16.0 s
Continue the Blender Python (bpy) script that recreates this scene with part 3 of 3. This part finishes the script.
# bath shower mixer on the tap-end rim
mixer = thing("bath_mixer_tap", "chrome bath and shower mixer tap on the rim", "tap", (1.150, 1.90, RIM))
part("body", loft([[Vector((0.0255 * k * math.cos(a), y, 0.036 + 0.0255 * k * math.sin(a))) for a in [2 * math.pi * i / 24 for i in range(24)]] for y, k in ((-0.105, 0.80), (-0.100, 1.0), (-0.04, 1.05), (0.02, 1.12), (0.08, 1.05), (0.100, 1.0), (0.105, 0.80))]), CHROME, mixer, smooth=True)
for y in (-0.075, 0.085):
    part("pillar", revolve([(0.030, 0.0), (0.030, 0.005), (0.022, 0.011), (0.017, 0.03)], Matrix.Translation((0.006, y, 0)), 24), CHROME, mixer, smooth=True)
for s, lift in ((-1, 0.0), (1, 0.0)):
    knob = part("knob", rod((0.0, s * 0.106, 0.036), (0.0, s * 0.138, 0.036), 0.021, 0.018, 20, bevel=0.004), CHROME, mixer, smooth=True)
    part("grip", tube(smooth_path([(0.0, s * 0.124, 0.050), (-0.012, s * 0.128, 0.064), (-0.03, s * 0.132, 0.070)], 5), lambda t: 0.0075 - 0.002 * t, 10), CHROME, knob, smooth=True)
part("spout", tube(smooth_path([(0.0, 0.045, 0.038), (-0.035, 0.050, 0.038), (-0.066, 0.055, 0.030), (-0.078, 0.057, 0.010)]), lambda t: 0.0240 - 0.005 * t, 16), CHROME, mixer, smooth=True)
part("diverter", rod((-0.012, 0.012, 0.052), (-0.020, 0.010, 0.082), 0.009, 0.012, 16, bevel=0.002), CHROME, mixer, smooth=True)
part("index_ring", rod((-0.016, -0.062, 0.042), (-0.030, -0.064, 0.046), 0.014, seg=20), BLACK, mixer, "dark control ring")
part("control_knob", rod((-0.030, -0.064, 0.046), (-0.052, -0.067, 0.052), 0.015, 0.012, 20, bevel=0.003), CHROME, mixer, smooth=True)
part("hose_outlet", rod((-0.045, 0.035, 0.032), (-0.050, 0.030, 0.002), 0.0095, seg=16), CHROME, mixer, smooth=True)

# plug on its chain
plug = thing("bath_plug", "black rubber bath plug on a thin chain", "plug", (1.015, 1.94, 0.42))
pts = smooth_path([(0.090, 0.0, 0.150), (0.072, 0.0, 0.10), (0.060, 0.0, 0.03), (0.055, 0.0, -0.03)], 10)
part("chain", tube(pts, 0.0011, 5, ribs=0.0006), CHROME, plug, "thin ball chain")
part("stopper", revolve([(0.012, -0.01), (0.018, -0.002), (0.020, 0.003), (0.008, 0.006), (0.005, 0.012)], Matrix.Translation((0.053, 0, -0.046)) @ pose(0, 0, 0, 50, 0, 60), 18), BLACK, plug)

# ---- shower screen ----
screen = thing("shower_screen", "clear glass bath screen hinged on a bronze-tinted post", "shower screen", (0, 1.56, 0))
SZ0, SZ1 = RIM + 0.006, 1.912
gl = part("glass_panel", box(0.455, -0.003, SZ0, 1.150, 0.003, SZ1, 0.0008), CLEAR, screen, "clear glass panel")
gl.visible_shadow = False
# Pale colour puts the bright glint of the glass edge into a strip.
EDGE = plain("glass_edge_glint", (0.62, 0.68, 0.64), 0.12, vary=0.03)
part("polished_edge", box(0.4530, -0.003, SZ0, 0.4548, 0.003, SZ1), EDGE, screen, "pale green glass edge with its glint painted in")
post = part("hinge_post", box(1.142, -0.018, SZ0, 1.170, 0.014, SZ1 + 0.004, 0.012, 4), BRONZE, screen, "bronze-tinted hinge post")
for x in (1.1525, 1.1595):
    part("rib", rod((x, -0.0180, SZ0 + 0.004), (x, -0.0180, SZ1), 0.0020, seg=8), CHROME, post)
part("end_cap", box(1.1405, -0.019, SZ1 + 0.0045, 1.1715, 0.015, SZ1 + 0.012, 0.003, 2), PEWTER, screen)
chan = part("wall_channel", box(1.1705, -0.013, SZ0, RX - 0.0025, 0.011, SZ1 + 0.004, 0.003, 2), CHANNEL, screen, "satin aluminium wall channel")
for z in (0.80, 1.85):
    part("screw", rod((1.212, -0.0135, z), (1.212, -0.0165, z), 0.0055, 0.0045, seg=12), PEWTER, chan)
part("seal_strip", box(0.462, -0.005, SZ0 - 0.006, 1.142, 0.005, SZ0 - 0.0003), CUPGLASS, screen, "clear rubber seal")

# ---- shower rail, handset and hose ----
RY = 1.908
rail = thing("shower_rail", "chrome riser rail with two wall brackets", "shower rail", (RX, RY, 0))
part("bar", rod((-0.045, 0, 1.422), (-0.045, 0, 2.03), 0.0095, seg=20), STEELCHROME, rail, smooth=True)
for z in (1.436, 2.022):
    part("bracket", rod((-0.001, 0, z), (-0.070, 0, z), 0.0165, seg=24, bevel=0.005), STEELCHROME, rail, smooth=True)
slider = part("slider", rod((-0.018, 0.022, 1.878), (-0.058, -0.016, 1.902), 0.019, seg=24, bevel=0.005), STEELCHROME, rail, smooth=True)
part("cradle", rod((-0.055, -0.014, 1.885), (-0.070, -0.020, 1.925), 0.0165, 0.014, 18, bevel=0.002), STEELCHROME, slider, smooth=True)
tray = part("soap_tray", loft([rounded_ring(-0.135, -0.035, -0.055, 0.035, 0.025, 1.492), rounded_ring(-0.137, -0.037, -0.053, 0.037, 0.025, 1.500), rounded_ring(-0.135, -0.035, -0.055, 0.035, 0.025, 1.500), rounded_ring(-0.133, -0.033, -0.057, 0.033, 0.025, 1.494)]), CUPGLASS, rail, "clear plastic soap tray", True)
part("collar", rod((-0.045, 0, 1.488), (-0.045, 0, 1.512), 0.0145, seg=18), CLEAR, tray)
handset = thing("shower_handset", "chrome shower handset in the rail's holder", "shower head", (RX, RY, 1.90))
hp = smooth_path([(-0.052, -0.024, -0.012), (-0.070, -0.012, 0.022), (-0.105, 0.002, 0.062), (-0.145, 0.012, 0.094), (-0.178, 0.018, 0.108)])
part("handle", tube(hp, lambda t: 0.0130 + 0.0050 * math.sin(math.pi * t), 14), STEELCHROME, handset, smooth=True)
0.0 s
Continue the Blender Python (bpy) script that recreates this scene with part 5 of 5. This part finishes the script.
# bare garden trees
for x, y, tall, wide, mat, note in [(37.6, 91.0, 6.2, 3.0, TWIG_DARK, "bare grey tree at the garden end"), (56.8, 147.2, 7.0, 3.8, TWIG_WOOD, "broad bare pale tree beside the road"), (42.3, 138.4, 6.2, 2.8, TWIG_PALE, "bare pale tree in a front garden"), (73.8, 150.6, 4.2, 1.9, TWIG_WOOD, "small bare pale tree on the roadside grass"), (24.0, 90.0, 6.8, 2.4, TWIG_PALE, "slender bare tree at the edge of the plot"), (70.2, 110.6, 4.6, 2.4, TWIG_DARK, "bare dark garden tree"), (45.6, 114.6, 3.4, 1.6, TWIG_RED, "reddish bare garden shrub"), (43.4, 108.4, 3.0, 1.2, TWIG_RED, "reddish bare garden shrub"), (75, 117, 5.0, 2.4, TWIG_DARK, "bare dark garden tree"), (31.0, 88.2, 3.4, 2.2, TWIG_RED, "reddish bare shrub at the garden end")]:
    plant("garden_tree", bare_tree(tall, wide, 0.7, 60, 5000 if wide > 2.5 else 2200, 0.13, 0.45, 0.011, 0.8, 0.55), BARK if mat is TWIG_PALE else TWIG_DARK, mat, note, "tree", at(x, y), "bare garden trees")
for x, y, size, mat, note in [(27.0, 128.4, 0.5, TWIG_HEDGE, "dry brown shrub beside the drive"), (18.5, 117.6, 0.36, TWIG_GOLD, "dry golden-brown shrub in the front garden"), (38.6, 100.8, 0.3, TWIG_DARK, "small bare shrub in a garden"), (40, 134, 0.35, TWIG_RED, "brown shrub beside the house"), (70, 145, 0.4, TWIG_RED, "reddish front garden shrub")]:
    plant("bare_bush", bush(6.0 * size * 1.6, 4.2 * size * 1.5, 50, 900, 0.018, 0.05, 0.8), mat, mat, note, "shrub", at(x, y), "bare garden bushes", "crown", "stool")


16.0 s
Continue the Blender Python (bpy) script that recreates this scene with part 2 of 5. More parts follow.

-----

Task description: From the entries above, copy each line holding "Continue".

Exercise solution:
Continue the Blender Python (bpy) script that recreates this scene with part 3 of 3. This part finishes the script.
Continue the Blender Python (bpy) script that recreates this scene with part 5 of 5. This part finishes the script.
Continue the Blender Python (bpy) script that recreates this scene with part 2 of 5. More parts follow.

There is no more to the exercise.